YOUR INSTRUCTIONS: Every line holding the string "that" should be gathered.
>> start SUPPLIED INFORMATION
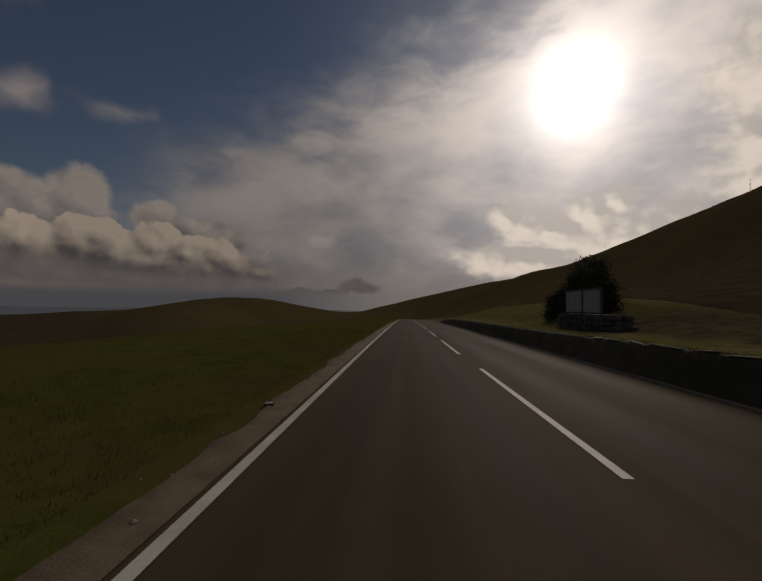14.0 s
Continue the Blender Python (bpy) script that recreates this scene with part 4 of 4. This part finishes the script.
for y, w in ((-0.85, 1.35), (0.75, 1.45)):
    bm = bmesh.new()
    box(bm, 0.15, y, 1.9, 0.04, w, 0.86, bevel=0.008)
    part("panel", bm, M_PANEL, t, "pale weathered panel")
for y in (-1.55, -0.06, 1.52):
    bm = bmesh.new()
    box(bm, 0.17, y, 1.85, 0.07, 0.09, 1.1, bevel=0.006)
    part("frame_post", bm, M_HUT, t)
bm = bmesh.new()
box(bm, 0.17, 0, 2.36, 0.09, 3.2, 0.07, bevel=0.006)
part("top_rail", bm, M_HUT, t)


# ---- plants ----
def bush(p, w, h, count, label, seed, spiky=False):
    """Stems that fork from the base, and many small leaves in clumps on them, or upright blades."""
    r_ = random.Random(seed)
    t = thing("rush_tuft" if spiky else "gorse_bush", Matrix.Translation(p), label, "tuft" if spiky else "bush")
    bm = bmesh.new()
    tips = []
    thin = 0.4 if spiky else 1.0
    for k in range(40):
        a, u = r_.uniform(0, 6.28), r_.random() ** 0.5
        top_ = Vector((math.cos(a) * w * u * 0.5, math.sin(a) * w * u * 0.5, h * math.sqrt(max(1 - u * u * 0.9, 0)) * r_.uniform(0.6, 1.0)))
        mid = top_ * 0.5 + Vector((r_.uniform(-0.06, 0.06), r_.uniform(-0.06, 0.06), 0.05))
        rod(bm, (top_.x * 0.2, top_.y * 0.2, -0.1), mid, 0.018 * thin, 0.012 * thin, 4)
        rod(bm, mid, top_, 0.012 * thin, 0.004 * thin, 4)
        tips += [top_, top_, mid * 0.4 + top_ * 0.6, mid]
    part("woody_base", bm, M_BLADE if spiky else M_WOOD, t)
    verts, faces = [], []
    clump = h * 0.06 if spiky else 0.13 * min(w, h)
    for k in range(count):
        c = r_.choice(tips) + Vector((r_.gauss(0, 1), r_.gauss(0, 1), r_.gauss(0, 0.8))) * clump
        c.z = max(c.z, 0.0)
        d = Vector((r_.gauss(0, 1), r_.gauss(0, 1), r_.gauss(0.5, 1) + (2 if spiky else 0))).normalized()
        ln = r_.uniform(0.05, 0.1) * (1.5 if h > 1.5 else 0.7)
        q = d.orthogonal().normalized() * ln * (0.08 if spiky else 0.28)
        i = len(verts)
        verts += [c - q, c + q, c + q * 0.6 + d * ln, c - q * 0.6 + d * ln]
        faces.append((i, i + 1, i + 2, i + 3))
    me = bpy.data.meshes.new("foliage")
    me.from_pydata(verts, [], faces)
    me.materials.append(M_BLADE if spiky else M_LEAF)
    o = new("foliage", me)
    o.parent = t


bush(crest(19.2), 0.8, 0.4, 900, "low gorse bush beside the fence on the bank crest", 1)
bush(crest(330.0), 1.6, 0.8, 2600, "dark gorse bush at the end of the bank crest", 2)
for k, s in enumerate((283.6, 305.6, 308.2, 309.7, 311.0, 312.4, 314.0, 315.6)):
    bush(crest(s, 10.0), 1.3, 0.42, 700, "thin upright rushes on the bank crest", 30 + k, True)
for k, (s, n, w, h) in enumerate(((397.0, 8.0, 1.8, 4.0), (398.0, 8.6, 1.9, 4.3), (397.8, 8.8, 1.7, 4.1), (396.0, 7.4, 1.5, 3.4), (397.2, 6.9, 1.5, 2.4), (395.2, 7.9, 1.5, 3.6))):
    bush(on_road(s, n, 0.5), w, h, 10000, "dense dark bush behind the stone block", 50 + k)


def blades(name, label, roots, hgt, wide, mat, seed):
    """Single blades at the roots (n, 3) as one mesh."""
    r_ = np.random.default_rng(seed)
    n = len(roots)
    a, h = r_.uniform(0, 6.28, n), r_.uniform(0.45, 1.2, n) * hgt
    q = np.stack([np.cos(a), np.sin(a), np.zeros(n)], -1) * (wide * r_.uniform(0.6, 1.3, n))[:, None]
    tip = np.stack([r_.normal(0, 0.45, n) * h, r_.normal(0, 0.45, n) * h, h], -1)
    low = roots - np.array([0, 0, 0.02])
    v = np.stack([low - q, low + q, roots + tip], 1).reshape(-1, 3)
    me = bpy.data.meshes.new(name)
    me.vertices.add(3 * n)
    me.vertices.foreach_set("co", v.ravel())
    me.loops.add(3 * n)
    me.loops.foreach_set("vertex_index", np.arange(3 * n))
    me.polygons.add(n)
    me.polygons.foreach_set("loop_start", np.arange(0, 3 * n, 3))
    me.update()
    me.materials.append(mat)
    return tagged(new(name, me), label, "grass", kind="stuff")


rng = np.random.default_rng(11)
N = 330000
s_, n_ = rng.uniform(-4, 400, N), -3.68 - 3.6 * rng.random(N) ** 1.5
keep = ~((s_ > 191) & (s_ < 266) & (n_ > -7.0)) & (wobble(s_ * 1.0, n_ * 3.0, 5.0, 3.0) > -0.75)
s_, n_ = s_[keep], n_[keep]
root = on_road(s_, n_, np.interp(-n_, -nv, zv) * (1 - step(s_, 165, 195)) + np.interp(-n_, -nv, zw) * step(s_, 165, 195))
# brighter blades up to about 168 m along, darker ones beyond
brighter = s_ + rng.normal(0, 9, len(s_)) < 168
blades("verge_grass", "short bright green grass blades on the verge", root[brighter], 0.045, 0.006, M_BLADE_BRIGHT, 1)
blades("verge_grass", "taller darker grass blades on the verge", root[~brighter], 0.06, 0.006, M_BLADE, 6)
N = 90000
s_, q_ = rng.uniform(-4, 330, N), 0.6 + 0.4 * rng.random(N)
z_ = 0.72 + (bank_top(s_) - 0.72 + 10.3 * np.sin(np.interp(s_, S, CB))) * np.interp(q_, t_, rise_)
root = on_road(s_, 3.6 + 6.7 * q_, z_)
root[:, 2] += bank_relief(root[:, 0], root[:, 1]) * step(q_, 0.0, 0.3)
blades("bank_grass", "rough tussocky grass on the bank", root, 0.06, 0.012, M_BLADE_DRY, 2)
s_ = rng.uniform(-4, 388, 30000)
hang = 0.5 + 0.5 * wobble(s_, s_ * 0.3, 2.6, 4.0)
n_ = 3.56 + rng.uniform(-0.12, 0.3, len(s_)) - 0.06 * hang
blades("wall_top_grass", "uneven grass hanging over the top of the wall", on_road(s_, n_, 0.72 - np.maximum(0, 3.52 - n_) * 1.6), 0.045, 0.01, M_BLADE, 4)
s_ = rng.uniform(-4, 189, 14000)
n_ = left_fence_n(s_) + 0.35 + rng.normal(0, 0.3, len(s_))
blades("fence_line_grass", "pale dry grass along the foot of the fence", on_road(s_, n_, np.interp(-n_, -nv, zv) * (1 - step(s_, 165, 195)) + np.interp(-n_, -nv, zw) * step(s_, 165, 195)), 0.07, 0.009, M_BLADE_PALE, 5)
s_ = rng.uniform(-4, 331, 22000)
q_ = rng.uniform(0.9, 1.06, len(s_))
pts = on_road(s_, 3.6 + 6.7 * q_, 0.72 + (bank_top(s_) - 0.72 + 10.3 * np.sin(np.interp(s_, S, CB))) * np.interp(q_, t_, rise_))
pts[:, 2] += bank_relief(pts[:, 0], pts[:, 1]) - 0.02
blades("crest_grass", "dry grass along the bank crest", pts, 0.075, 0.012, M_BLADE_DRY, 3)

# loose pebbles along the gravel edge
r_ = random.Random(31)
verts, faces = [], []
for k in range(900):
    p = on_road(r_.uniform(-4, 400), -3.42 + r_.gauss(0, 0.16), 0.03)
    size = r_.uniform(0.008, 0.028)
    i = len(verts)
    verts += [(p[0] + size * math.cos(a) * r_.uniform(0.7, 1.3), p[1] + size * math.sin(a) * r_.uniform(0.7, 1.3), p[2]) for a in (0, 1.26, 2.51, 3.77, 5.03)]
    verts.append((p[0] + r_.uniform(-0.3, 0.3) * size, p[1] + r_.uniform(-0.3, 0.3) * size, p[2] + size * r_.uniform(0.5, 0.9)))
    faces += [(i + j, i + (j + 1) % 5, i + 5) for j in range(5)]
me = bpy.data.meshes.new("pebbles")
me.from_pydata(verts, [], faces)
me.materials.append(M_STONE)
tagged(new("pebbles", me), "pale pebbles strewn on the gravel edge", "pebbles", kind="stuff")

# lattice mast on the far hill
mx, my = 145 + 400 * math.sin(radians(83.5)), 315 + 400 * math.cos(radians(83.5))
t = thing("lattice_mast", Matrix.Translation((mx, my, float(land(np.array([[mx]]), np.array([[my]]))[0, 0]))), "thin steel lattice mast on the far hill", "mast")
for x, y in ((-0.5, -0.5), (0.5, -0.5), (0.5, 0.5), (-0.5, 0.5)):
    bm = bmesh.new()
    rod(bm, (x, y, -1), (x * 0.15, y * 0.15, 10), 0.06, 0.04, 5)
    part("leg", bm, M_STEEL, t)
for k in range(6):
    z, w = 0.8 + 1.6 * k, 0.5 * (1 - 0.085 * (0.8 + 1.6 * k))
    bm = bmesh.new()
    for a, c in (((-w, -w, z), (w, -w, z + 0.8)), ((w, -w, z), (w, w, z + 0.8)), ((w, w, z), (-w, w, z + 0.8)), ((-w, w, z), (-w, -w, z + 0.8))):
        rod(bm, a, c, 0.03, sides=4)
    part("bracing", bm, M_STEEL, t)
>> end SUPPLIED INFORMATION
THE ANSWER:
Continue the Blender Python (bpy) script that recreates this scene with part 4 of 4. This part finishes the script.
    """Stems that fork from the base, and many small leaves in clumps on them, or upright blades."""